La pregunta clave no es qué ofrecemos, sino cómo lo ofrecemos. Y, sobre todo, cómo hacemos sentir a las personas mientras lo ofrecemos. Un huésped no recordará el check-in más rápido, pero sí recordará si el recepcionista se tomó el tiempo para preguntarle cómo estaba después de un largo viaje o si supimos anticiparnos a una necesidad sin que lo pidiera.
Hace poco leí un dato que me pareció contundente: el 57% de los clientes están dispuestos a pagar más por una experiencia personalizada (Deloitte). Esto confirma algo que todos sabemos pero a veces ignoramos: las emociones no tienen precio.
No obstante, este cambio hacia la economía de la experiencia no significa que debamos obsesionarnos con innovaciones tecnológicas o lujos extravagantes. Todo lo contrario. A veces, los momentos más simples son los que dejan una huella más profunda.
Piensa en esto: ¿cuánto cuesta realmente el esfuerzo de un miembro del staff que se toma el tiempo para recordar el nombre de un huésped y lo llama por él durante toda su estancia? O la iniciativa de preparar un pequeño detalle en la habitación porque alguien mencionó en su reserva que está celebrando un aniversario. Estas cosas no cuestan mucho, pero tienen un valor incalculable porque son emocionales, no transaccionales.
La experiencia no se compra; se diseña. Y en esa creación está nuestro verdadero desafío. En mi opinión, los hoteleros a menudo subestimamos el poder de los detalles pequeños, los gestos inesperados y las conexiones humanas sinceras. Nos distraemos con elementos visibles —renovaciones arquitectónicas, mobiliario, gadgets tecnológicos— y olvidamos que el lujo más preciado es hacer que alguien se sienta único y especial.
Para mí, apostar por la emoción como lujo significa cambiar el enfoque:
- De servicios a vivencias. Un desayuno no es solo comida; es el momento en que el huésped inicia su día. ¿Cómo podemos hacerlo especial?

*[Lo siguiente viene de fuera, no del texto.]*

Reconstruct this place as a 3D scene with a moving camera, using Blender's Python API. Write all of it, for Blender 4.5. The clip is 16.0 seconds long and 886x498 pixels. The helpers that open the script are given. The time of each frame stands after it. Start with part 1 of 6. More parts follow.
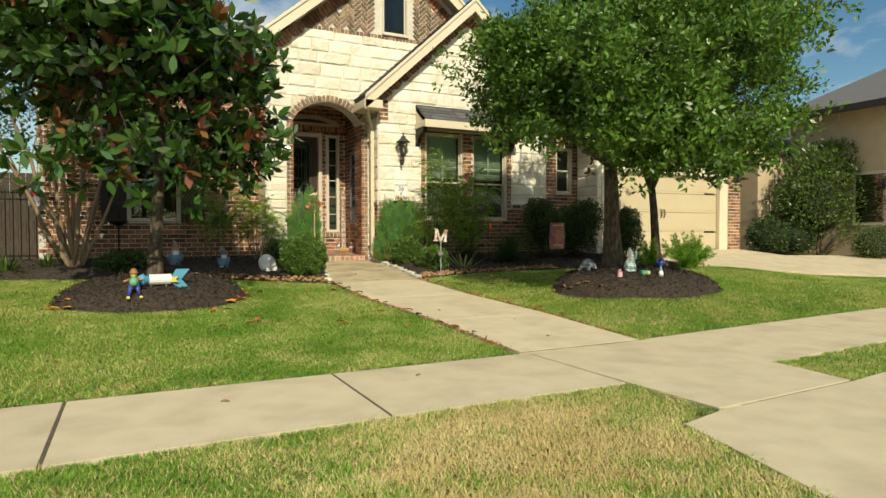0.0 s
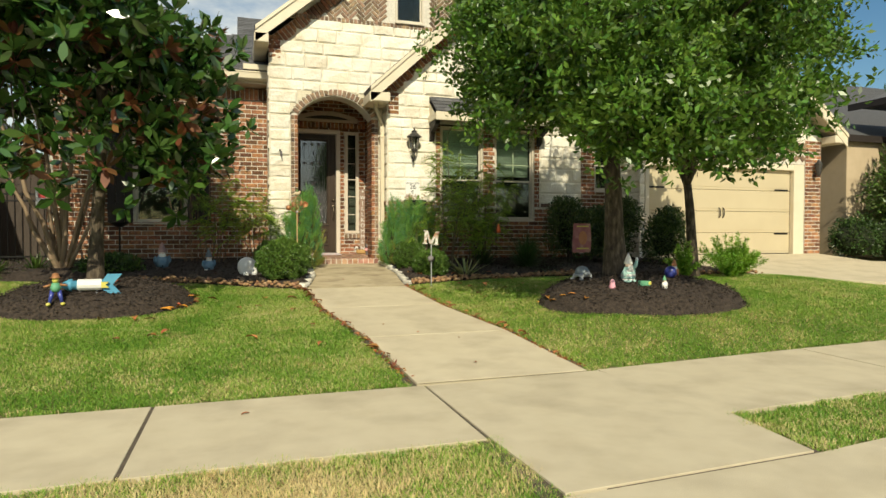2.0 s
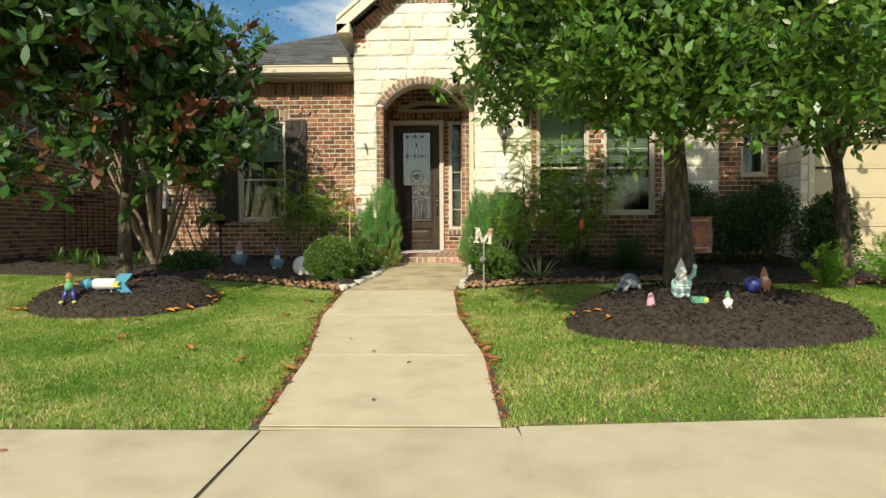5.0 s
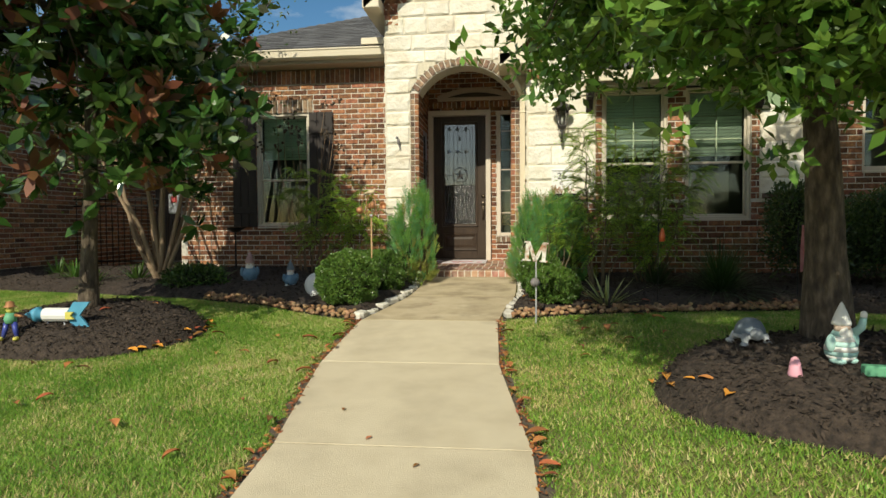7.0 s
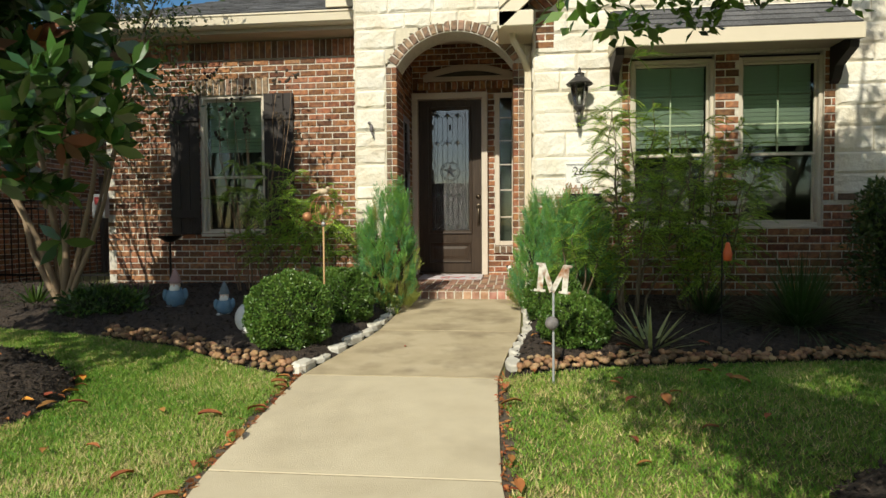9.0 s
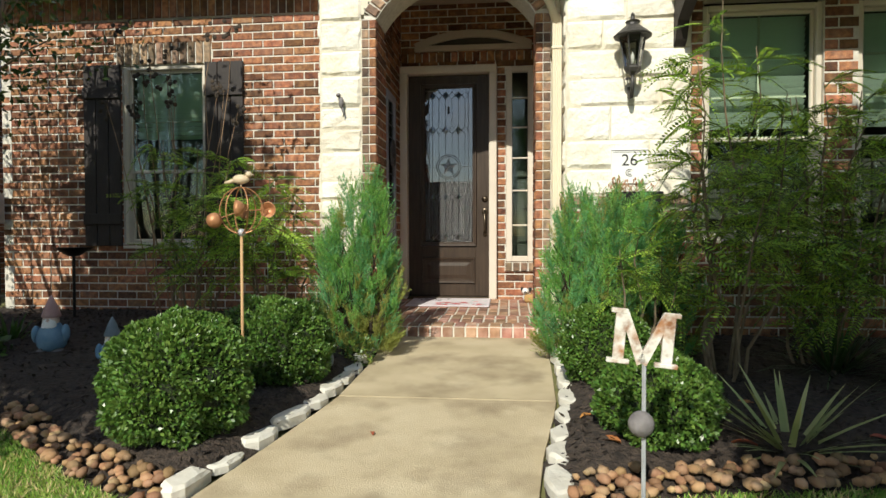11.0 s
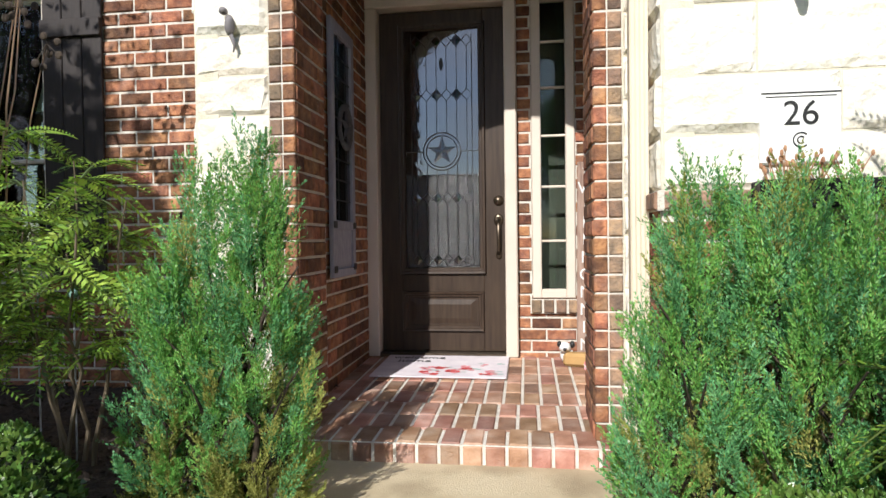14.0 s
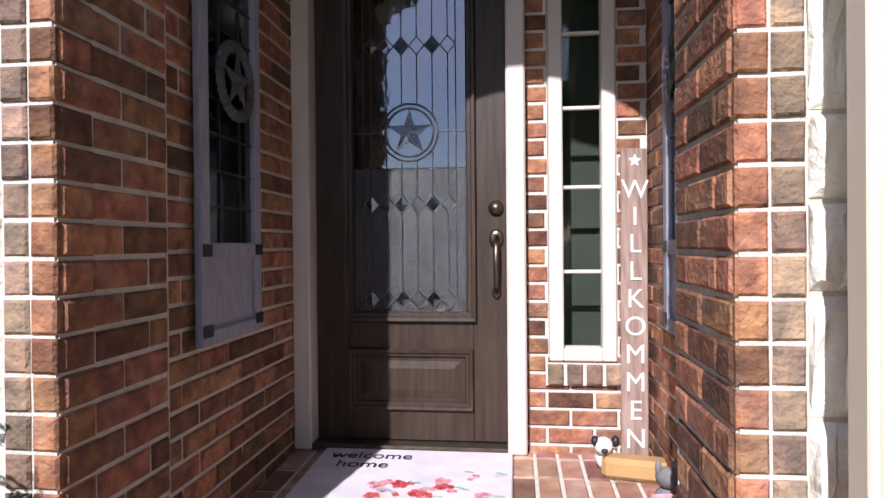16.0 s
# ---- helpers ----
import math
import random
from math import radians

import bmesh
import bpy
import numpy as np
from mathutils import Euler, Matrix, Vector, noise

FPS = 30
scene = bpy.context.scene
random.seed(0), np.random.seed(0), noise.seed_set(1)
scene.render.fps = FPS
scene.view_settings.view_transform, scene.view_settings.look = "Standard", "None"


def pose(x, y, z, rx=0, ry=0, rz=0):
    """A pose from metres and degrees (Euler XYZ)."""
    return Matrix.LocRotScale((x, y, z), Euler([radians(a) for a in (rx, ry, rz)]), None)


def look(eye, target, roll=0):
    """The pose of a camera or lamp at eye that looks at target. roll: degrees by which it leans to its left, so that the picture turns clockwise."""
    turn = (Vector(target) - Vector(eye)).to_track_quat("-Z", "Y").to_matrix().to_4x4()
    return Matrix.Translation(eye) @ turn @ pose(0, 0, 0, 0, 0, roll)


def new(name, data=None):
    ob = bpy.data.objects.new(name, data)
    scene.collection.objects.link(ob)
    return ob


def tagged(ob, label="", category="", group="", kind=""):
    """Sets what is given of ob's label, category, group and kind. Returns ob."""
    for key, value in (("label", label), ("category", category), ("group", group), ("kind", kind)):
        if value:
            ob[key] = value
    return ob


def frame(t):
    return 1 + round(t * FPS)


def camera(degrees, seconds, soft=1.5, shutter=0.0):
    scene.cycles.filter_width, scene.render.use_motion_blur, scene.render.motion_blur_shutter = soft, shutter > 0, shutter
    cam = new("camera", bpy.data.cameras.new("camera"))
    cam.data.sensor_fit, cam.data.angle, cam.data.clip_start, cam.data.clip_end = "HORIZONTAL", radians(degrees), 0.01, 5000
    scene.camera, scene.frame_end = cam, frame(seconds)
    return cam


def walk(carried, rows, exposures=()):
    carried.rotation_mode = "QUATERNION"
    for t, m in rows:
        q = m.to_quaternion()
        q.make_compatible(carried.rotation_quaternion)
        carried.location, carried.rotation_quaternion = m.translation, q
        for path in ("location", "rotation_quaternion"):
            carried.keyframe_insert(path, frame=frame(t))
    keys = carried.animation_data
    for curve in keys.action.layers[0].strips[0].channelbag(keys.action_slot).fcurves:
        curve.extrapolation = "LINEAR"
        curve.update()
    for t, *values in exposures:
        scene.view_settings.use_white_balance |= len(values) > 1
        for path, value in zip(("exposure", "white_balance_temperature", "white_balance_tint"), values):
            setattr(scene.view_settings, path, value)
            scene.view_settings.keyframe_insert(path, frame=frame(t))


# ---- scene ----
cam = camera(71.2, 16.0)
PATH = [
    (0, (0.819, 1.767, 0.994), (1.717, 3.554, 0.945), -0.1),
    (0.5, (1.292, 1.864, 1.009), (2.117, 3.686, 0.961), -0.1),
    (1, (1.743, 1.917, 0.998), (2.535, 3.752, 0.951), -0.1),
    (1.5, (2.163, 1.956, 1.034), (2.853, 3.833, 0.986), -0.1),
    (2, (2.595, 2.036, 1.025), (3.21, 3.939, 0.976), -0.0),
    (2.5, (3.041, 2.087, 1.036), (3.638, 3.996, 0.986), -0.1),
    (3, (3.488, 2.172, 1.069), (4.003, 4.104, 1.017), -0.1),
    (3.5, (3.903, 2.325, 1.053), (4.298, 4.285, 0.999), 0.0),
    (4, (4.28, 2.447, 1.043), (4.573, 4.424, 0.989), 0.0),
    (4.5, (4.63, 2.539, 1.052), (4.737, 4.535, 0.999), -0.1),
    (4.7, (4.76, 2.62, 1.057), (4.796, 4.619, 0.995), -0.2),
    (6.8, (4.918, 4.278, 1.242), (4.695, 6.263, 1.16), -0.4),
    (7, (4.914, 4.422, 1.237), (4.688, 6.408, 1.158), -0.4),
    (7.5, (4.908, 4.854, 1.278), (4.679, 6.839, 1.199), -0.4),
    (8, (4.859, 5.28, 1.281), (4.623, 7.264, 1.203), -0.4),
    (8.5, (4.832, 5.778, 1.303), (4.596, 7.763, 1.225), -0.4),
    (9, (4.85, 6.306, 1.327), (4.633, 8.293, 1.249), -0.4),
    (9.2, (4.834, 6.512, 1.322), (4.622, 8.499, 1.243), -0.4),
    (11.3, (4.661, 8.471, 1.327), (4.449, 10.46, 1.286), -0.1),
    (11.5, (4.703, 8.621, 1.314), (4.482, 10.608, 1.275), -0.4),
    (12, (4.731, 9.065, 1.394), (4.506, 11.051, 1.35), -0.3),
    (12.5, (4.662, 9.503, 1.404), (4.434, 11.489, 1.36), -0.5),
    (13, (4.654, 9.894, 1.424), (4.416, 11.879, 1.382), -0.5),
    (13.5, (4.634, 10.307, 1.462), (4.395, 12.292, 1.425), -0.7),
    (14, (4.595, 10.687, 1.455), (4.328, 12.669, 1.422), -0.7),
    (14.5, (4.546, 11.071, 1.483), (4.274, 13.052, 1.46), -0.6),
    (15, (4.592, 11.489, 1.465), (4.312, 13.469, 1.47), -0.6),
    (15.5, (4.561, 11.865, 1.505), (4.291, 13.847, 1.506), -0.7),
    (16, (4.488, 12.252, 1.555), (4.256, 14.239, 1.543), -0.5),
]
walk(cam, [(t, look(eye, target, roll)) for t, eye, target, roll in PATH],
     exposures=[(0.0, -0.02, 7500, 2), (1.5, 0.03, 7400, 2), (2.1, 0.02, 7400, 2), (3.0, 0.23, 7300, 3), (4.5, 0.20, 7100, 2), (7.0, -0.02, 6900, 3), (9.0, 0.0, 6700, 4), (11.5, 0.27, 6250, 6), (13.0, 0.36, 6000, 10), (14.5, 0.49, 5800, 14), (16.0, 0.6, 5500, 22)])


# world, sun and light
SUN_K, SUN_EL = 0.212, 36.8
sun_dir = Vector((SUN_K, 1.0, -math.tan(radians(SUN_EL)) * math.hypot(1, SUN_K))).normalized()
world = bpy.data.worlds.new("sky_world")
scene.world = world
world.use_nodes = True
wn = world.node_tree
sky = wn.nodes.new("ShaderNodeTexSky")
sky.sky_type = 'NISHITA'
sky.sun_disc = False
sky.sun_elevation = radians(SUN_EL)
sky.sun_rotation = math.atan2(-sun_dir.x, -sun_dir.y)
sky.air_density, sky.dust_density, sky.ozone_density = 1.0, 0.6, 1.5
bg = wn.nodes["Background"]
bg.inputs[1].default_value = 0.092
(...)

- De lo estándar a lo personalizado. No todos los viajeros buscan lo mismo. ¿Por qué no adaptarnos a sus preferencias, incluso en cosas simples como el aroma del jabón o el tipo de almohada?
- De transacciones a conexiones. No somos solo proveedores de servicios; somos creadores de recuerdos.
Cuando pienso en lo que viene para la industria, veo una oportunidad inmensa para quienes entiendan que el lujo del mañana será mucho más humano y menos material. Esto no significa que debamos ignorar la tecnología, sino integrarla de manera que enriquezca las conexiones personales.
Por ejemplo, la inteligencia artificial puede ayudarnos a anticipar necesidades, pero nunca reemplazará la calidez de un gesto auténtico. Un mensaje automatizado de bienvenida no tiene el mismo impacto que una sonrisa genuina o un detalle pensado específicamente para ese huésped.
Como hoteleros, tenemos la posibilidad —y la responsabilidad— de liderar este cambio hacia una economía donde las emociones sean el epicentro. Y aunque crear experiencias memorables no siempre es fácil, creo firmemente que es el camino más sostenible y rentable para nuestra industria.
El verdadero lujo no se mide por lo que ofreces, sino por cómo haces sentir a las personas
Esa, en mi opinión, es la brújula que debería guiar cada decisión en nuestros hoteles. Porque si logramos emocionar, logramos conectar. Y cuando conectamos, creamos huéspedes que no solo regresan, sino que nos recomiendan, nos defienden y nos eligen una y otra vez.